Here’s the problem – I don’t share individual items in Google Reader. Most of my tags are public by default (here’s bioinformatics for example) and if I like a post, I star it (and the starred list is public too). These apps for sharing feeds would be much more useful if they aggregated my starred items and/or all posts under a tag, IMHO.
Like most bloggers, I keep an eye on my blog statistics (and try not to get too obsessive about it).
I frequently see a spike when Genome Technology Online link to one of my posts. The previous post, on Facebook apps for scientists, resulted in my biggest spike ever – 798 views in a day. Somewhat surprising at first, given that it was a short, uninformative post linking to a far better blog article (Bertalan, I hope that you received some traffic!)
What this tells me is not that my post was great, but that people are very interested in what Facebook (and perhaps social networks in general) can do for scientists. Next question: what should we (the “web 2.0 for science” community) be doing better to capitalise on that interest?

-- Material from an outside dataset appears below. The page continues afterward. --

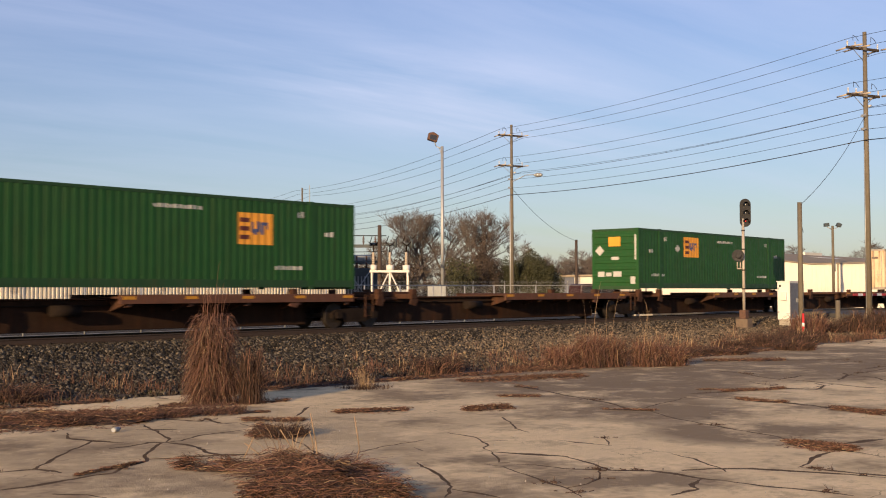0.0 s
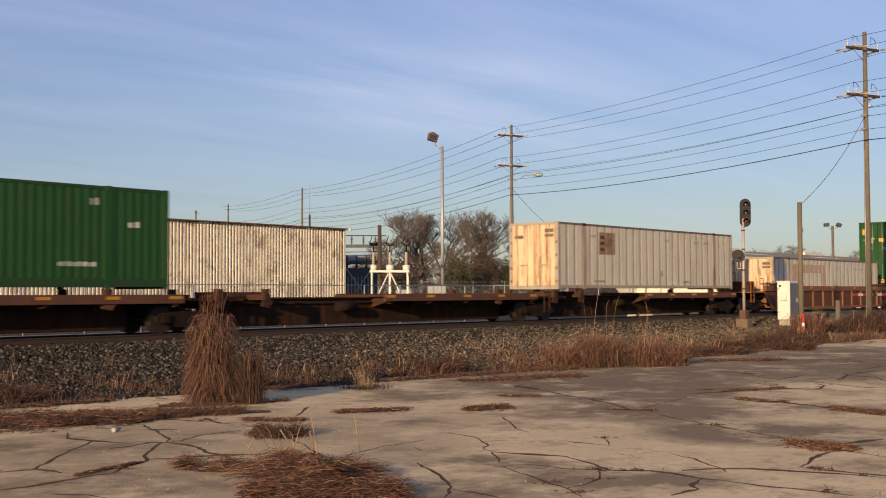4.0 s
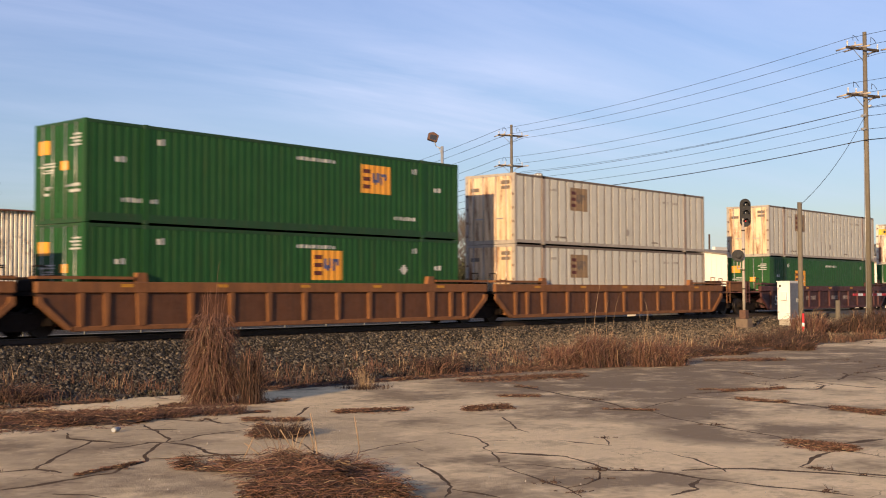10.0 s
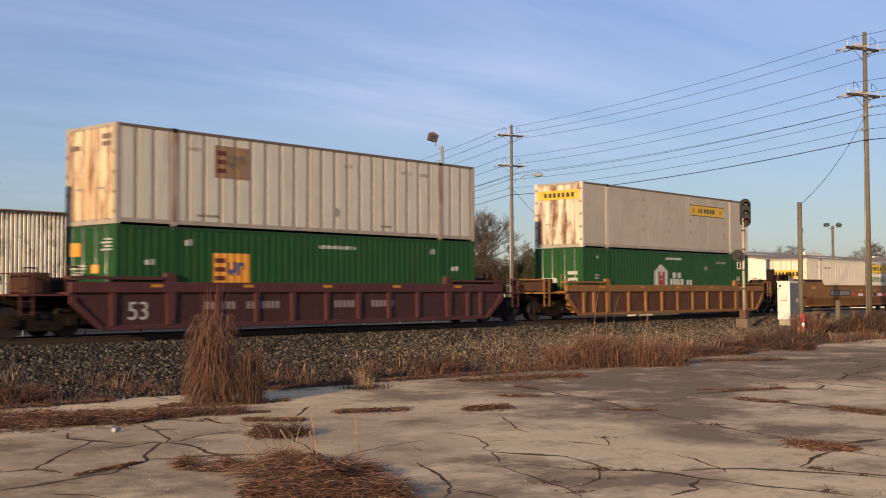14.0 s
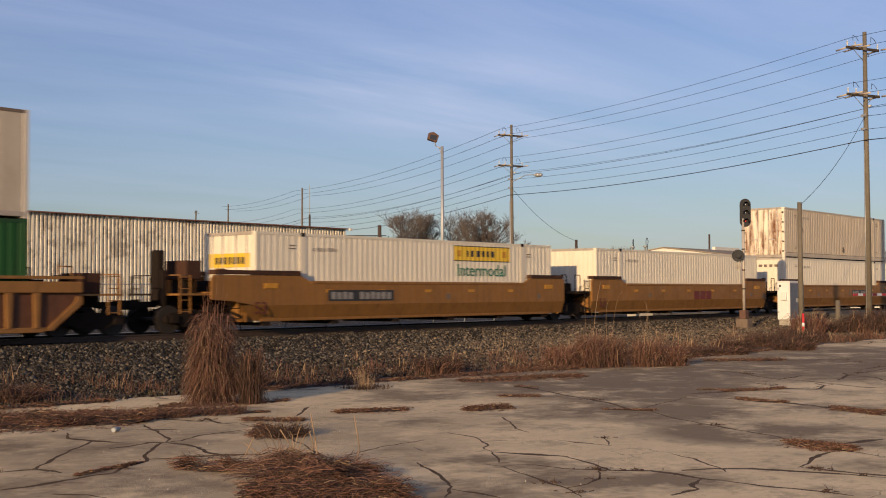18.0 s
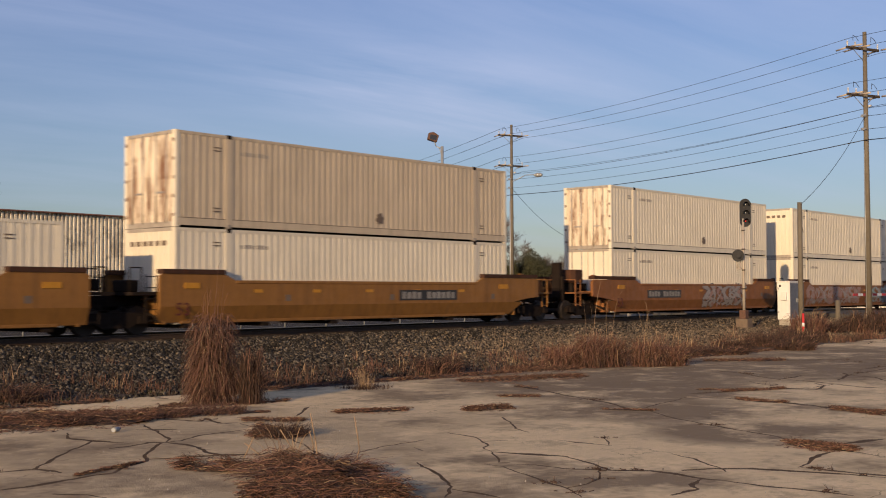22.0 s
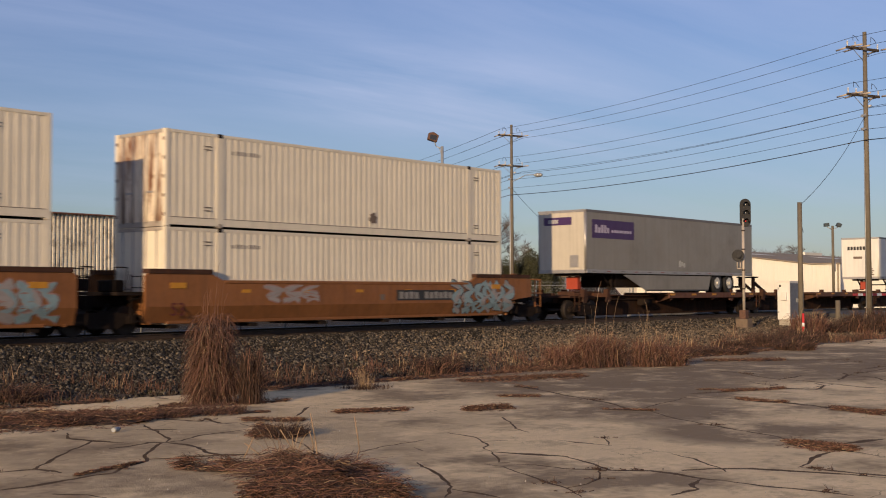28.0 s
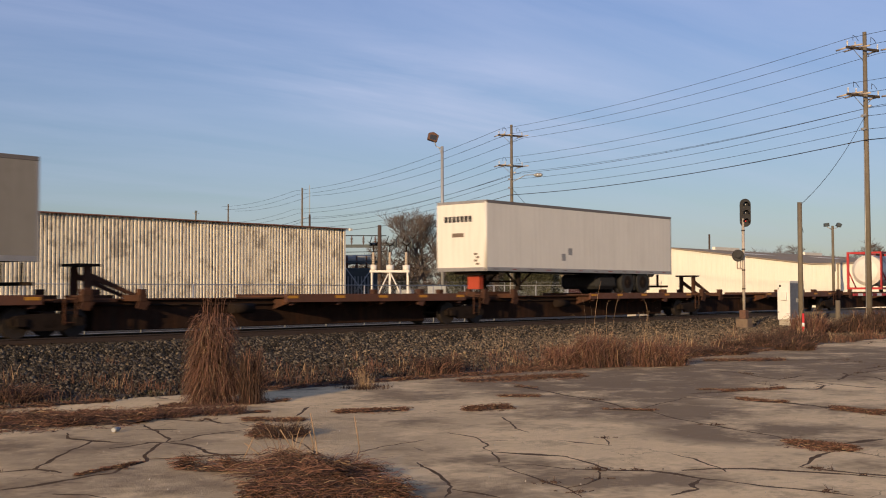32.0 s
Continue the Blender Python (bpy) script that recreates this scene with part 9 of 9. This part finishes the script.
leafy(89.1, 68.1, 0.5, 1.5, 1.5, 2.5, 5, n=14000, leaf=0.085)
leafy(81.9, 67.8, 0.5, 1.5, 1.5, 2.7, 6, "leaf", "shrub", "dull green shrub under the bare trees", 2600)
leafy(80.5, 75.0, 0.5, 2.4, 2.0, 2.6, 7, "leaf_brown", "shrub", "brown dead undergrowth under the bare trees", 3000, 0.13)
leafy(87.3, 69.0, 0.5, 1.5, 1.5, 3.9, 8, "leaf_brown", "shrub", "brown dead vine-covered thicket", 3600, 0.13)
leafy(84.4, 69.8, 0.5, 1.4, 1.4, 2.1, 10, "leaf", "shrub", "dull green shrub under the bare trees", 3600, 0.1)
leafy(86.7, 67.8, 0.5, 1.3, 1.3, 2.6, 11, "leaf_brown", "shrub", "brown dead vine-covered thicket", 3800, 0.1)
leafy(82.8, 72.3, 0.5, 1.7, 1.7, 1.6, 12, "leaf_brown", "shrub", "brown dead undergrowth under the bare trees", 3000, 0.1)
leafy(81.2, 74.2, 0.5, 1.5, 1.5, 1.7, 13, "leaf", "shrub", "dull green shrub under the bare trees", 2600, 0.1)
leafy(77.2, 78.5, 0.5, 2.6, 2.2, 2.2, 9, "leaf_brown", "shrub", "brown dead undergrowth beside the substation", 2800, 0.13)


def palmetto(x, y, z):
    rg = random.Random(17)
    ob = thing("palm_shrub", "small dry palm with drooping brown fronds", "palm", at=(x, y, z))
    part("trunk", tubes(((0, 0, -0.2), (0, 0, 2.2), 0.17, 0.14), n=9), M["bark"], ob)
    for k in range(26):
        a = k * 2.4
        up = rg.uniform(-0.3, 1.1)
        bm = bmesh.new()
        c, s = math.cos(a), math.sin(a)
        tip = Vector((c * 1.0, s * 1.0, 2.2 + up * 0.7))
        tube(bm, (0, 0, 2.15), tip, 0.02, n=4)
        for j in range(9):
            f = (j - 4) * 0.28
            d = Vector((math.cos(a + f), math.sin(a + f), up * 0.4 - 0.35 * abs(f)))
            w = Vector((-d.y, d.x, 0)) * 0.035
            e = tip + d * 0.6
            bm.faces.new([bm.verts.new(v) for v in (tip - w, tip + w, e)])
        part("frond", bm, M["leaf" if up > 0.3 else "leaf_brown"], ob)


palmetto(74.6, 68.0, 0.5)


def far_wood():
    """Winter trees in clumps along the horizon."""
    rg = random.Random(23)
    kinds = [bare_tree(300 + 20 * k, 160 + 9 * k, 0.3, 15.0 + k, 60 + k, label="hazy distant leafless tree on the horizon") for k in range(3)]
    for k in range(120):
        a = math.radians(rg.uniform(18, 82))
        d = rg.uniform(230, 400)
        copy_thing(kinds[k % 3], pose(d * math.sin(a), d * math.cos(a), 0.3 - rg.uniform(0, 3.5), 0, 0, rg.uniform(0, 360)))
    for k, (x, y, tl) in enumerate(((205.0, 87.0, 14.0), (212.0, 96.0, 13.0), (220.0, 84.0, 12.5), (190.0, 118.0, 11.0), (175.0, 128.0, 10.0))):
        bare_tree(x, y, 0.3, tl, 40 + k, depth=6, label="distant leafless winter tree behind the hall")
    for k, (x, y, tl) in enumerate(((174.0, 126.0, 12.5), (177.2, 123.4, 12.0), (182.0, 125.0, 11.0), (187.3, 126.8, 12.5), (190.0, 127.0, 10.5), (193.5, 127.3, 12.0), (186.7, 119.9, 11.0), (207.3, 126.6, 13.0), (215.0, 128.0, 12.0), (229.1, 131.8, 13.5), (236.0, 126.0, 13.0), (224.7, 121.6, 12.5))):
        bare_tree(x, y, 0.3, tl, 70 + k, spread=0.5, depth=5, label="distant leafless winter tree in the haze")
    mastb = tubes(((160, 172, 0), (160, 172, 24), 0.15, 0.06), n=5)
    solid("radio_mast", mastb, M["equip"], "thin distant radio mast", "mast")


far_wood()

# litter on the lot
bt = thing("plastic_bottle", "small crumpled pale plastic bottle on the lot", "bottle", at=(10.35, 15.55, 0.04), rz=30)
part("bottle_body", tubes(((0, 0, 0), (0.17, 0, 0.0), 0.035), ((0.17, 0, 0), (0.21, 0, 0), 0.035, 0.014), n=10), M["equip"], bt)
part("cap", tubes(((0.21, 0, 0), (0.235, 0, 0), 0.016), n=8), M["blue_ink"], bt)

concrete_lot()


# ---- what moves ----
def motions():
    times = [2.0 * k for k in range(17)]
    for ob, s, z in MOVING:
        walk(ob, [(t, pose(s - run(t), YC, RAIL + z)) for t in times])
    spin = [(k / 30.0, pose(0, 0, 0, 0, -math.degrees((run(k / 30.0) - run(0.0)) / 0.42), 0)) for k in range(961)]
    lead = WHEELS[0]
    walk(lead, spin)
    for w in WHEELS[1:]:
        w.rotation_mode = "QUATERNION"
        w.animation_data_create()
        w.animation_data.action = lead.animation_data.action
        w.animation_data.action_slot = lead.animation_data.action_slot


motions()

Via Nodalpoint: we now have a Nodalpoint Facebook group.
This inspired me to give Facebook another try – there was an awful lot of bright flashing colours and a bit of a MySpace feel to it last time I registered, which was enough to make me deregister immediately. Things seem to have improved. Not sure that I’ll be hanging out there very much, but here I am.
Facebook doesn’t seem to distinguish much between “friends” as in people you’ve had a beer with at least once and “friends” as in people you know from online activity. If I recognised you from somewhere, I sent a friend request but I won’t be offended if you decline!